У него уже были готовы Персидский хор, марш Черномора и баллада Финна; он принялся за кавантину Гориславы "Любви роскошная звезда", но день за днем его отрывали от нее. Он всегда писал только утром, после чаю; не успевал написать и страницу, как являлся дядька – унтер-офицер, руки по швам, – он почтительно докладывал:
– Ваше высокоблагородие! Певчие собрались и вас ожидают.
– Меня ожидают певчие? Разве я им велел собраться к этому часу? – Глинка наивно удивлялся. Даже в "Записках" он пишет: "Кто посылал дядьку? До сих пор не знаю; знаю только, что иногда, пришедши в репетиционную залу, заставал я уже там и Львова, который дружески протягивал мне руку".

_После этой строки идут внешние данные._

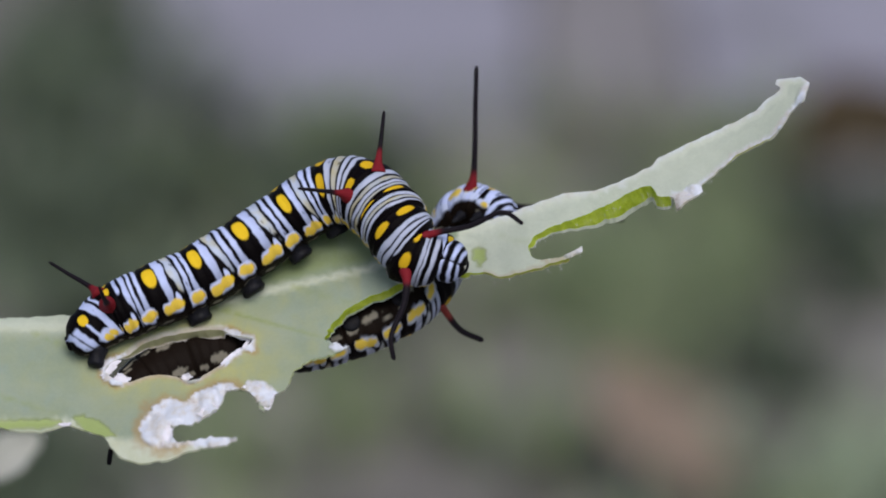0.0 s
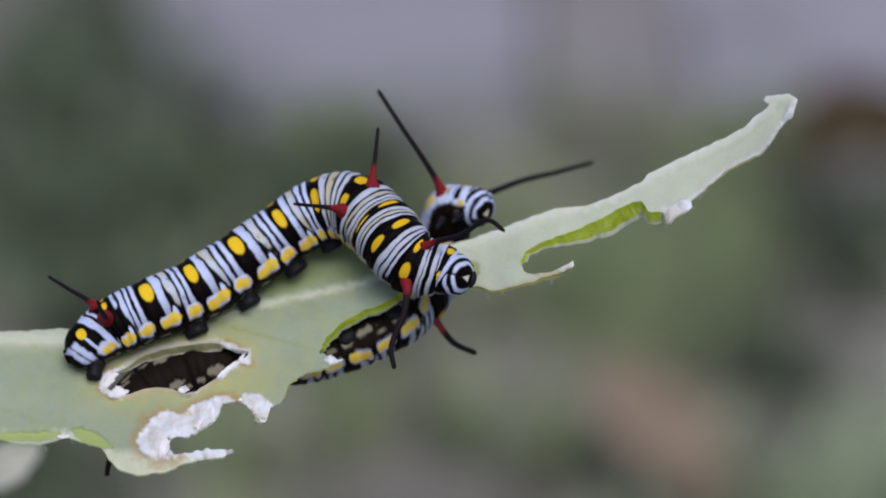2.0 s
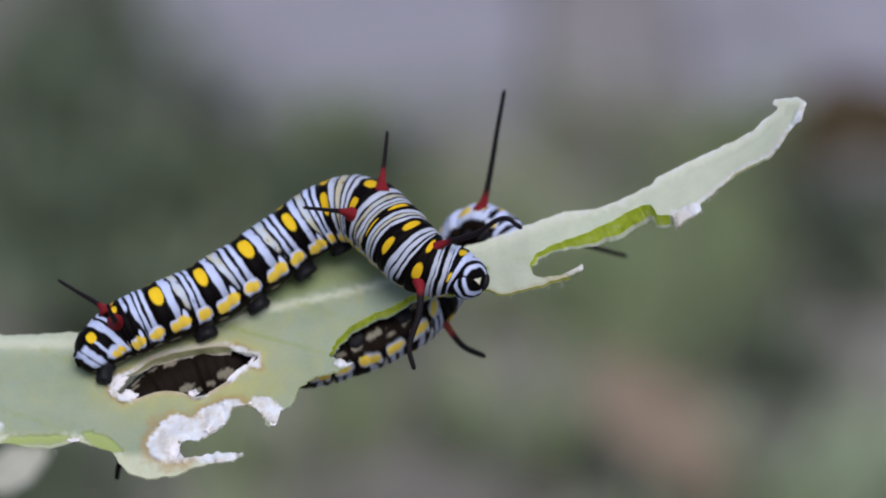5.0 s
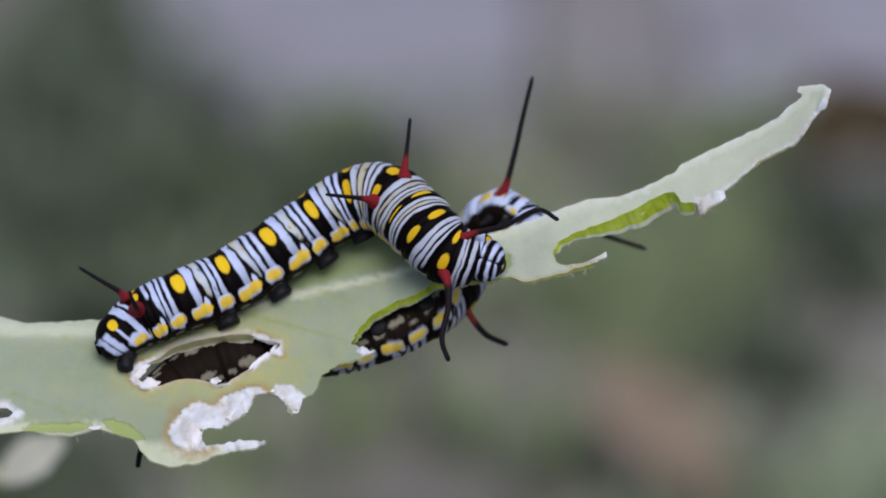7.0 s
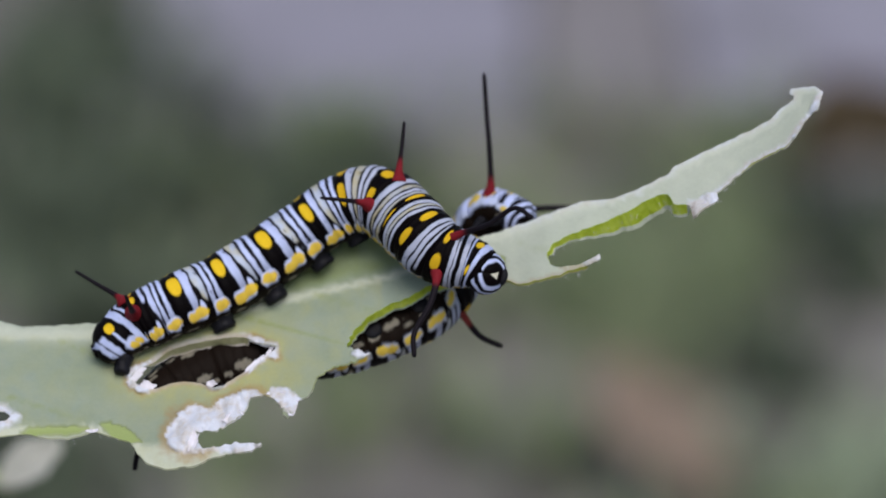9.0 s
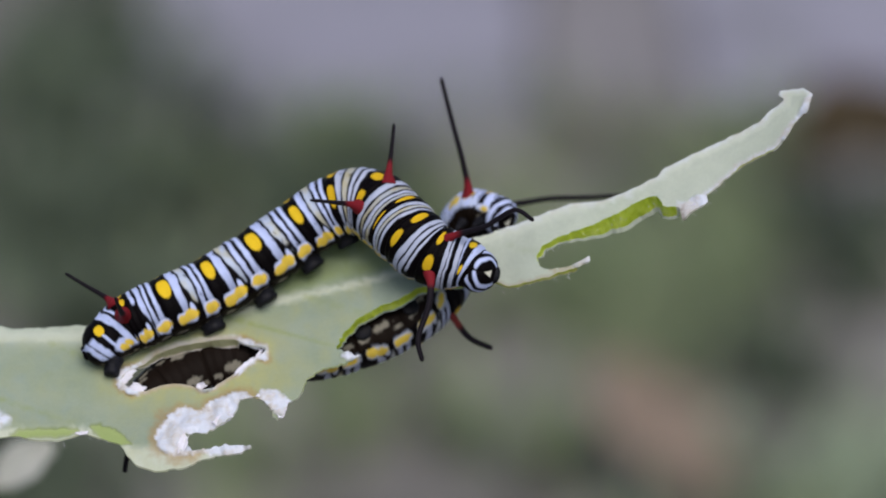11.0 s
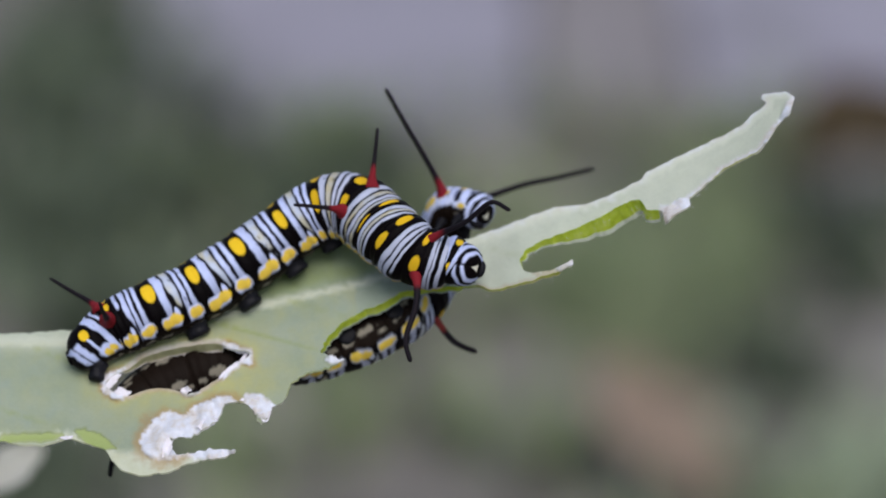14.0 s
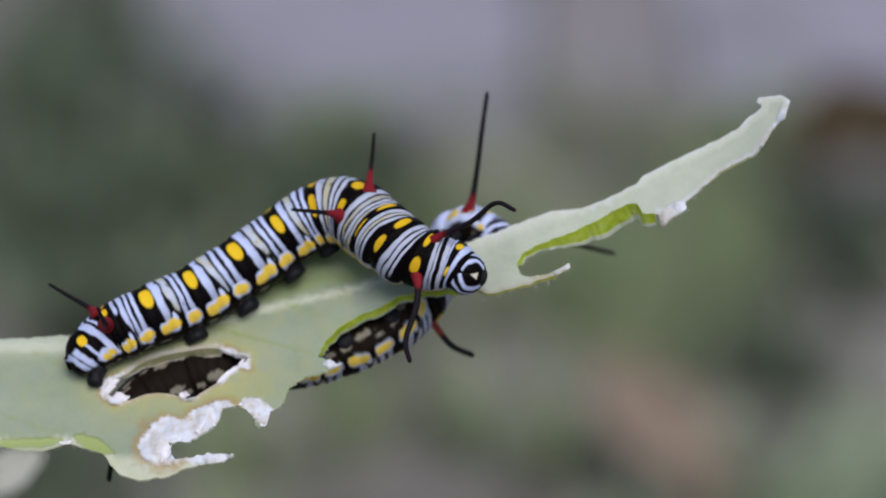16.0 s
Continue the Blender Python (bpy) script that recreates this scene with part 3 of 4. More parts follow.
        yellow = max(math.exp(-hole_gap[i] / 1.7) * 0.85, 0.8 * math.exp(-((x + 17) / 6) ** 2 - ((z + 9.5) / 3.5) ** 2)) * (0.85 + 0.5 * n)
        if x < -6 and d < 0:
            yellow = max(yellow, (0.12 + 0.16 * n) if x < -24 else 0.14 + 0.2 * n)
        rib = 0.8 * soft_step(0.20 + 0.008 * max(0, -x) - abs(d - 0.1), 0.0, 0.22)
        pale = 0.9 * soft_step(1 - math.hypot((x + 20.8) / 5.2, (z + 15.8) / 1.7) + 0.2 * n, 0.1, 0.4)
        rib = max(rib, pale)
        if x < -26:
            rib = max(rib, 0.5 * soft_step(d, -0.5, 0.9))
        if x > 1:
            rib = max(rib, (0.74 if x > 14 else 0.66) + 0.10 * n, soft_step(0.75 + 0.2 * n - rim_gap[i], 0.0, 0.5) * soft_step(d, 0.0, 0.3))
        # far half: greener felt, its olive partly painted in for the body's shade
        vein_shade = 0.5 * soft_step(d, 0.6, 0.8) * soft_step(x, -22, 6) * (1 - soft_step(x, 0.5, 3)) * (0.9 + 0.3 * n)
        for vx, vz, slope, length, strength in VEINS:
            if vx < x < vx + length:
                line = vz + slope * (x - vx)
                vein_shade = max(vein_shade, strength * math.exp(-((z - line) / 0.13) ** 2) * (1 - (x - vx) / length) ** 0.5)
        lens = 0.0
        for cx, cz, rx, rz, turn in CHEWED:
            c, s = math.cos(turn), math.sin(turn)
            a, b = ((x - cx) * c + (z - cz) * s) / rx, (-(x - cx) * s + (z - cz) * c) / rz
            lens = max(lens, soft_step(1 - a * a - abs(b) + 0.2 * n, 0.0, 0.13))
        if x < -23:
            rib = max(rib, 0.95 * soft_step(0.55 + 0.2 * n - rim_gap[i], 0.0, 0.3) if z < -11 else 0.0)
        y = leaf_depth(x, z) - 0.10 * math.exp(-(d / 0.4) ** 2) + 0.12 * vein_shade
        y += 0.22 * lens
        y -= dry * (0.2 + 0.6 * noise.noise((x * 0.8, z * 0.8, 30.0)) + 0.34 * noise.noise((x * 2.1, z * 2.1, 33.0)) + 0.16 * noise.noise((x * 4.6, z * 4.6, 36.0)))
        bare = max(dry, pale, 0.9 * soft_step(x, 18.2, 1.2) * (1 - 0.85 * soft_step(x, 20.6, 0.6) * (1 - soft_step(x, 24.0, 0.6))))
        if x < -22.5 and z < -11:
            bare = max(bare, 0.85)
        if -21 < x < -11 and z < -10.4:
            bare = 1.0
        if 16.7 < x < 19.3 and z < 3.6:
            bare = dry = 1.0
        if x > (3 if d > 0 else 18.4):
            # the skin has dried to a thin white line along the margin
            dry = max(dry, (0.85 if d < 0 else 0.6) * soft_step(0.24 + 0.10 * n - rim_gap[i], 0.0, 0.14) * soft_step(x, 3.5, 1.0))
        if -12 < x < -6.4 and z < -7.5:
            bare = max(bare, 0.55)
        if 3.0 < x < 10.6 and z < -0.9 - 0.16 * (10.2 - x):
            tan_ring = 0.4 * soft_step(0.08 - rim_gap[i], 0.0, 0.06)
            dry *= 0.3 if x > 8.5 else 1.0
        if -23.2 < x < -15.6 and z > -8.8:
            dry = max(dry, 0.5 * soft_step(0.34 + 0.1 * n - hole_gap[i], 0.0, 0.24))
        v = bm.verts.new(out(x, y, z))
        for k, value in (("dry", dry), ("chew", lens), ("yellow", min(max(yellow, 0), 1)), ("rib", rib), ("vein_shade", vein_shade), ("tan", tan_ring), ("edge_dry", bare)):
            v[layers[k]] = value
        top.append(v)
    for t in tris:
        bm.faces.new([top[k] for k in t])
    bmesh.ops.recalc_face_normals(bm, faces=bm.faces)
    bm.normal_update()
    if sum(f.normal.y for f in bm.faces) > 0:
        bmesh.ops.reverse_faces(bm, faces=bm.faces)
    bm.normal_update()
    bm.verts.ensure_lookup_table()
    bm.verts.index_update()
    faces = bm.faces[:]
    border = [e for e in bm.edges if len(e.link_faces) == 1]
    # the flesh is thick near the midrib and thin and papery where it is dry
    under = {}
    rim_verts = {v for e in border for v in e.verts}
    ring = {v: [] for v in rim_verts}
    for e in border:
        a, b = e.verts
        ring[a].append(b)
        ring[b].append(a)
    outward = {}
    for v in rim_verts:
        way = Vector((0, 0, 0))
        for e in v.link_edges:
            way += (v.co - e.other_vert(v).co).normalized()
        way.y = 0
        outward[v] = way.normalized() if way.length > 1e-9 else way
    for _ in range(14):
        outward = {v: (outward[v] + 0.7 * sum((outward[o] for o in ring[v]), Vector((0, 0, 0)))).normalized() for v in rim_verts}
    for v in [w for w in bm.verts if w.link_faces]:
        x, z = v.co.x / MM, v.co.z / MM
        thick = 0.30 + 0.06 * noise.noise((x * 0.8, z * 0.8, 44.0)) + (0.08 if x > 4 else 0.04) * noise.noise((x * 1.7, z * 1.7, 47.0))
        thick += 0.85 * math.exp(-((x - 13.0) / 4.0) ** 2) * (1 if z < 5 else 0.3)
        thick += 0.22 * math.exp(-((x + 5) / 5) ** 2) + 0.55 * math.exp(-((x + 18.5) / 4.0) ** 4) * soft_step(z, -8.2, 0.8)
        if x < -23 and z < -11:
            thick -= 0.16
        if -12.5 < x < -6.4 and z < -7.5:
            thick -= 0.22
        thick *= 1.15 if 20.8 < x < 24.2 else 0.45 if x > 18.5 else 0.4 if x > 2 and z < -0.3 else 1
        thick *= 1 - 0.8 * max(v[layers["dry"]], v[layers["edge_dry"]])
        low = v.co - v.normal * max(thick, 0.09) * MM
        if v in rim_verts:
            # chewed on the slant: the lower skin stands out further
            low += outward[v] * 0.55 * thick * soft_step(-outward[v].z, 0.0, 0.5) * MM
        w = bm.verts.new(low)
        for k in layers.values():
            w[k] = v[k]
        under[v] = w
    for f in faces:
        f.smooth = True
        g = bm.faces.new([under[v] for v in reversed(f.verts)])
        g.smooth = True
    middle = {}
    for e in border:
        f = e.link_faces[0]
        a, b = e.verts
        loop = [l for l in f.loops if l.edge == e][0]
        a, b = loop.vert, loop.link_loop_next.vert
        # green flesh above, a pale felted lip below
        lip = []
        for v in (a, b):
            if v not in middle:
                middle[v] = bm.verts.new(v.co.lerp(under[v].co, 0.78 + 0.08 * noise.noise(v.co * 900)))
                for k in layers.values():
                    middle[v][k] = v[k]
            lip.append(middle[v])
        flesh = bm.faces.new((b, a, lip[0], lip[1]))
        flesh.material_index = 1
        below = bm.faces.new((lip[1], lip[0], under[a], under[b]))
        for face in (flesh, below):
            face.smooth = True
            for side_edge in face.edges:
                if len(side_edge.link_faces) > 1 and not ({a, lip[0], under[a]} >= set(side_edge.verts) or {b, lip[1], under[b]} >= set(side_edge.verts)):
                    side_edge.smooth = False
    return part("leaf_blade", bm, [LEAF, FLESH], plant, "thick pale green felted leaf, half eaten, with torn papery margins")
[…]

Ясно, кто посылал дядьку, флигель-адъютант полковник Львов, директор придворной Капеллы, внешне милостивый с капельмейстером, как государь, но не очень довольный им, поскольку Глинка не проявлял рвения по службе, на его взгляд, и почтения к нему, важному сановнику, пусть еще и молодому, – он занял должность отца, вместо композитора, который чином не вышел; – государь отличал Львова настолько, что его венчание имело место в церкви Аничкова дворца в присутствии двора; именно после приглашения на венчание своего начальника Глинка получил как бы право присутствовать на литургии в церкви Аничкова, а затем в Зимнем дворце на больших и малых выходах. Это честь, это приближение ко двору обязывало вести светский образ жизни с устройством обедов и раутов, но разлад в семье обозначался все яснее. Глинка чаще уходил из дома – к братьям Кукольникам, дневал, даже ночевал там, как, впрочем, и Брюллов.
По ту пору брат Алексея Стунеева, полковника, командира эскадрона в Школе гвардейских подпрапорщиков, Дмитрий Стунеев, женатый на сестре Глинки, был назначен управляющим экономической частью в Смольном монастыре; по этому случаю они с двумя детьми из Смоленска переехали в Петербург и поселились на казенной квартире в Смольном монастыре (имеется в виду институт благородных девиц).
"Они жили очень весело, – вспоминал впоследствии Глинка, – иногда по вечерам инспектрисы брали с собой несколько воспитанниц, приходило несколько классных дам; Стунеевы, я, Степанов и несколько других приятелей рады были поплясать с миленькими и хорошенькими девушками. Оркестр, хотя не отличный, был всегда в распоряжении Д. Стунеева, а сытный ужин с приличными винами являлся всегда кстати для довершения вечера. Я и теперь еще ясно помню, как я охотно, от души певал на этих вечерах, как я усердно отличался в контраданцах и вальсах, как, одним словом, от искреннего сердца веселился".